Figure \ref{fig:results} (top) presents the results of the agents on MiniPacman. First, we empirically confirm that the average reward on layouts $\bf{X}$, seen during training, matches the average reward gathered on the rotations of the same mazes, $\bf{RX}$, for EqMuZero. 
Second, we notice that changing the equivariant policy with a non-equivariant one does not significantly impact performance. 
However, the same swap in the encoder brings the performance of the agent down to that of Standard MuZero---this suggests that the structure in the latent space of the transition model, when not combined with some explicit method of imposing equivariance in the encoder, does not provide noticeable benefits.

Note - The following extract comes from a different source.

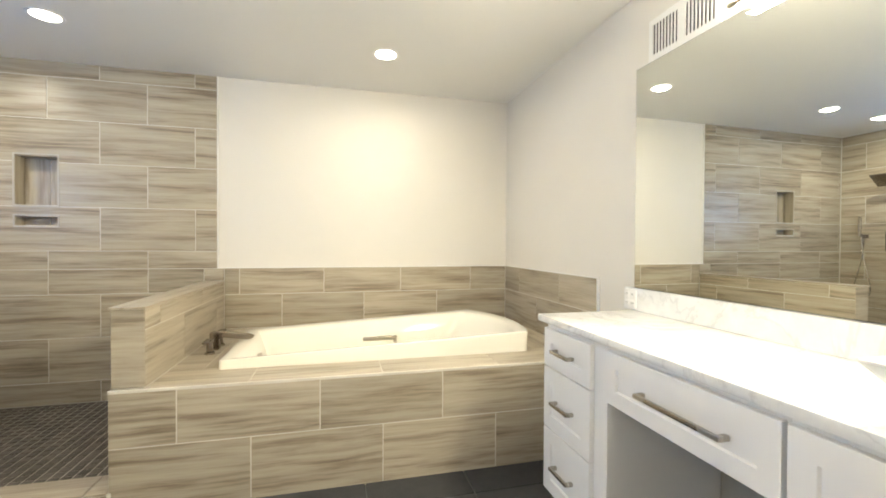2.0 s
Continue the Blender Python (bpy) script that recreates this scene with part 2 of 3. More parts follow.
def prism(bm, poly, axis, lo, hi):
    """Extrudes a polygon (pairs) along an axis: 'x' takes (y, z), 'y' takes (x, z), 'z' takes (x, y)."""
    def at(p, h):
        return {"x": (h, p[0], p[1]), "y": (p[0], h, p[1]), "z": (p[0], p[1], h)}[axis]
    return loft(bm, [[at(p, lo) for p in poly], [at(p, hi) for p in poly]], True, True)


def finish(bm, name, material, smooth=False):
    bmesh.ops.recalc_face_normals(bm, faces=bm.faces)
    me = bpy.data.meshes.new(name)
    bm.to_mesh(me)
    bm.free()
    me.materials.append(material)
    if smooth:
        me.shade_smooth()
        me.set_sharp_from_angle(angle=radians(35))
    return me


def solid(name, bm, material, smooth=False):
    return new(name, finish(bm, name, material, smooth))


def part(name, bm, material, parent, label="", smooth=False):
    ob = new(name, finish(bm, name, material, smooth))
    ob.parent = parent
    if label:
        ob["label"] = label
    return ob


def thing(name, label, category, group="", kind=""):
    ob = new(name)
    ob.empty_display_size = 0.05
    return tagged(ob, label, category, group, kind)


def B(*a, **k):
    return box(bmesh.new(), *a, **k)


def structure(name, bm, material, label, category):
    return tagged(solid(name, bm, material), label, category, kind="structure")


TILE_MESH = {}


def tile_mesh(w, h, t=0.010, ch=0.0012, material=None, name="tile"):
    """A slab centred on its face: length along x, height along y, outwards along z, edges eased."""
    key = (round(w, 3), round(h, 3), name)
    if key not in TILE_MESH:
        a, b, c, d = w / 2, h / 2, w / 2 - ch, h / 2 - ch
        vs = [(-a, -b, -t), (a, -b, -t), (a, b, -t), (-a, b, -t), (-a, -b, -ch), (a, -b, -ch), (a, b, -ch), (-a, b, -ch),
              (-c, -d, 0), (c, -d, 0), (c, d, 0), (-c, d, 0)]
        fs = [(8, 9, 10, 11)] + [(i, (i + 1) % 4, (i + 1) % 4 + 4, i + 4) for i in range(4)] + [(i + 4, (i + 1) % 4 + 4, (i + 1) % 4 + 8, i + 8) for i in range(4)]
        me = bpy.data.meshes.new(name)
        me.from_pydata(vs, [], fs)
        me.materials.append(material or M_TILE)
        TILE_MESH[key] = me
    return TILE_MESH[key]


FACES = {"-y": lambda u, v, d: Matrix(((1, 0, 0, u), (0, 0, -1, d), (0, 1, 0, v), (0, 0, 0, 1))),
         "+x": lambda u, v, d: Matrix(((0, 0, 1, d), (1, 0, 0, u), (0, 1, 0, v), (0, 0, 0, 1))),
         "-x": lambda u, v, d: Matrix(((0, 0, -1, d), (-1, 0, 0, u), (0, 1, 0, v), (0, 0, 0, 1))),
         "+y": lambda u, v, d: Matrix(((-1, 0, 0, u), (0, 0, 1, d), (0, 1, 0, v), (0, 0, 0, 1))),
         "+z": lambda u, v, d: Matrix(((1, 0, 0, u), (0, 1, 0, v), (0, 0, 1, d), (0, 0, 0, 1)))}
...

Third, we notice that Equivariant MuZero is generally robust to layout variations, as the learnt high-reward behaviours also transfer to $\bf{Y}$. At the same time, Standard MuZero significantly drops in performance for both $\bf{Y}$ and $\bf{RX}$. We note that experiments on MiniPacman were done in a low-data scenario, using 5 maps of size $14 \times 14$ for training; we observed that the differences between agents diminished when all agents were trained with at least 20 times more maps.

Figure \ref{fig:results} (bottom) compares the performance of the agents on the ProcGen game, Chaser, which has similar dynamics to MiniPacman, but larger mazes of size $ 64 \times 64$  and a more complex action space. Due to the complexity of the action space, we only use EqMuZero with a standard policy, rather than a fully equivariant version. We use 500 maze instances for training. Our results demonstrate that, even when the problem complexity is increased in such a way, Equivariant MuZero still consistently outperforms the other agents, leading to more robust plans being discovered.